*Direction:*
Note each line that includes the word "with". Copy those lines.

*Given information:*
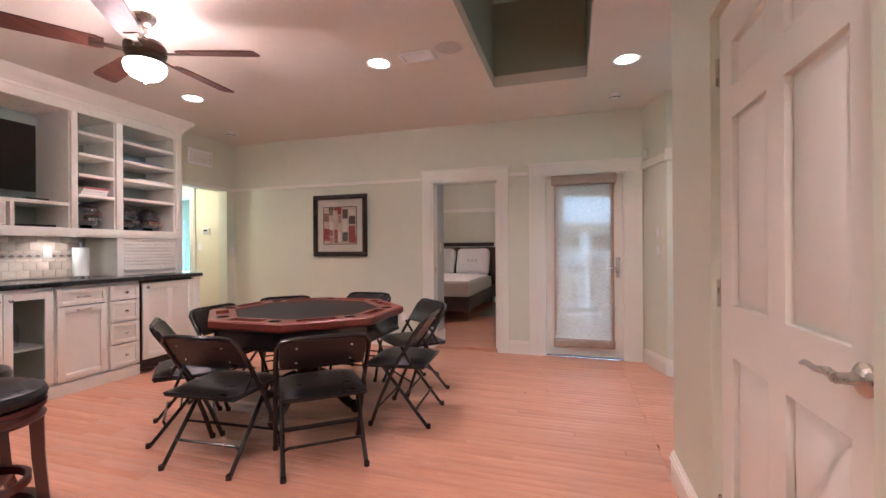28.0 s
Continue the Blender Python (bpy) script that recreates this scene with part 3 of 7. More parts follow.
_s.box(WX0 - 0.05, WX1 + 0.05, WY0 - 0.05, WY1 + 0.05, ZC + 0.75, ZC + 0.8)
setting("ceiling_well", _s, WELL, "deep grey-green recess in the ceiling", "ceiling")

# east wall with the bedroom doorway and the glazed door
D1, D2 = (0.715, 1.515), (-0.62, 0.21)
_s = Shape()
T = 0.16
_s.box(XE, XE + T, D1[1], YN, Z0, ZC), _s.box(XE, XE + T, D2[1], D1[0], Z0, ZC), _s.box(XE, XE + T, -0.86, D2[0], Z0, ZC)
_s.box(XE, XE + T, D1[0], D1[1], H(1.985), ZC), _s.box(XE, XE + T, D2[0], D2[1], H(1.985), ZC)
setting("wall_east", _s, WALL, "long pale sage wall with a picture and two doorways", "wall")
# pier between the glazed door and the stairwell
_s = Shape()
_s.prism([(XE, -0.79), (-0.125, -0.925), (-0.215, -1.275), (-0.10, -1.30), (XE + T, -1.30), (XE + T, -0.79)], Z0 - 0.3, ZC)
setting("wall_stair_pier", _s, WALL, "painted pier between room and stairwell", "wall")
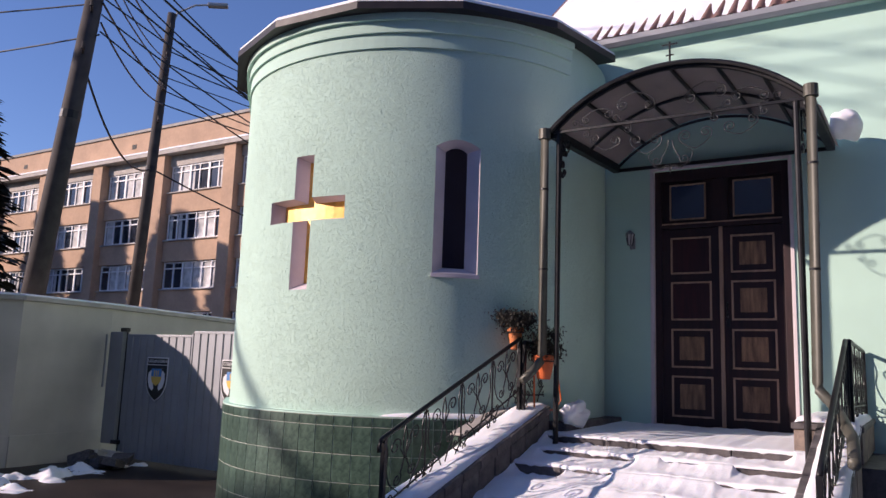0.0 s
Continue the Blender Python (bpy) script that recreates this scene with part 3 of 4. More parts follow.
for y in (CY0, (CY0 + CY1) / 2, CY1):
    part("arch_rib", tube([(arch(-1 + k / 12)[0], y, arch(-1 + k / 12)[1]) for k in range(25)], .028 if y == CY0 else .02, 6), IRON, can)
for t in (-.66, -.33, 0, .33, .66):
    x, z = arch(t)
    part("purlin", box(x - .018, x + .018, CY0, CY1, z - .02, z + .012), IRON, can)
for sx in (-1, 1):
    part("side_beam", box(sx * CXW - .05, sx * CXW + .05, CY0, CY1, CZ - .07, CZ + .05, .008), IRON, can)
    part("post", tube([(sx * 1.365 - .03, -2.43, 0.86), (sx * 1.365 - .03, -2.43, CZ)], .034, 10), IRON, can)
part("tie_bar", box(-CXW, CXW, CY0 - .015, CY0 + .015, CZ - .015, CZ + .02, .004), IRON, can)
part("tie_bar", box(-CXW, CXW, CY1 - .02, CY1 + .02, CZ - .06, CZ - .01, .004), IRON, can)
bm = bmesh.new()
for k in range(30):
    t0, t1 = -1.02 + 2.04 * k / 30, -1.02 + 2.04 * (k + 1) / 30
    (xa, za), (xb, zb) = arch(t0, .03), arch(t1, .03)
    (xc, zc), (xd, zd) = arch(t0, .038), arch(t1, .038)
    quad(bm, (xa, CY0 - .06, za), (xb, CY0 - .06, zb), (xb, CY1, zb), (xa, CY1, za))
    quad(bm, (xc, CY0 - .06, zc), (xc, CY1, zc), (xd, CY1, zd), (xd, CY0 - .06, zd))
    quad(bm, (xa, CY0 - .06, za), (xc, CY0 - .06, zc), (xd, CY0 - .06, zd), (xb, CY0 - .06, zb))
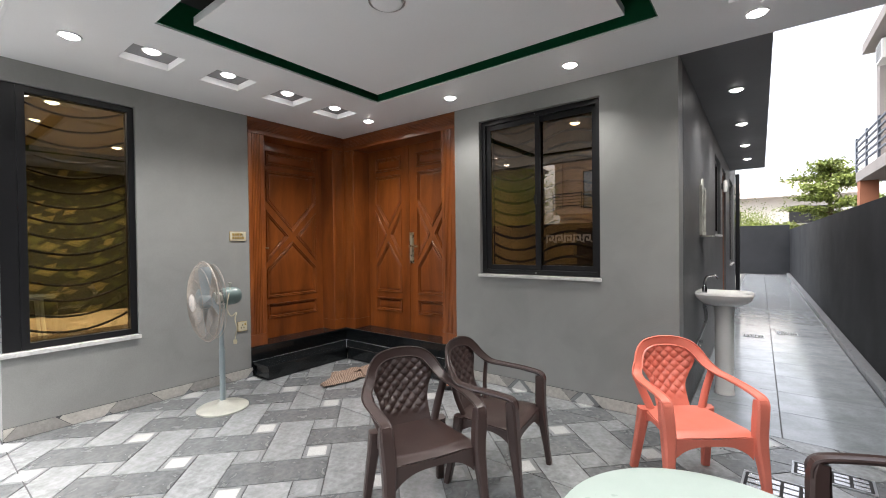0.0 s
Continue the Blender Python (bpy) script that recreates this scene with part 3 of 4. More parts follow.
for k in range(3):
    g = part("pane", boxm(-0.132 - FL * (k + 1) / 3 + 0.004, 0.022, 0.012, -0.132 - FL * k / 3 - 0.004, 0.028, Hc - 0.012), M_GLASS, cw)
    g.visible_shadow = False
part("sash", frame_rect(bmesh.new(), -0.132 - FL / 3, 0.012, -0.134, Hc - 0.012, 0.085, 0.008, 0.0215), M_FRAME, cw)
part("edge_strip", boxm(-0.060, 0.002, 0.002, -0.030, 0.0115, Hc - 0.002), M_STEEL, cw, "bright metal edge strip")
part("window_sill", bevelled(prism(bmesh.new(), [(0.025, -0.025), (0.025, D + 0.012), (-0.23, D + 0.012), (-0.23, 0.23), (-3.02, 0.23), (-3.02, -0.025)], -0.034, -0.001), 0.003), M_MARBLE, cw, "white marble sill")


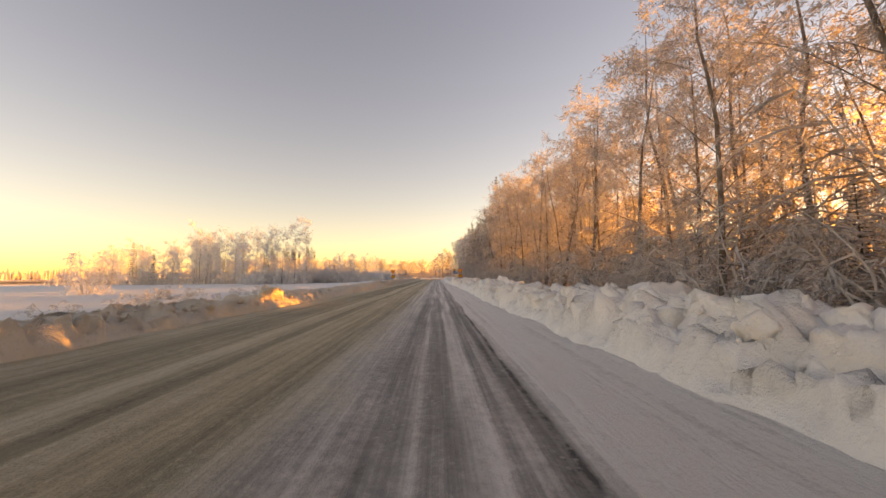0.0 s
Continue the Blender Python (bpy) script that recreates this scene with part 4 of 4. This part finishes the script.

*Correct answer:*
Continue the Blender Python (bpy) script that recreates this scene with part 3 of 7. More parts follow.
# east wall with the bedroom doorway and the glazed door
setting("wall_east", _s, WALL, "long pale sage wall with a picture and two doorways", "wall")
Continue the Blender Python (bpy) script that recreates this scene with part 3 of 4. More parts follow.
Continue the Blender Python (bpy) script that recreates this scene with part 3 of 4. More parts follow.
Continue the Blender Python (bpy) script that recreates this scene with part 4 of 4. This part finishes the script.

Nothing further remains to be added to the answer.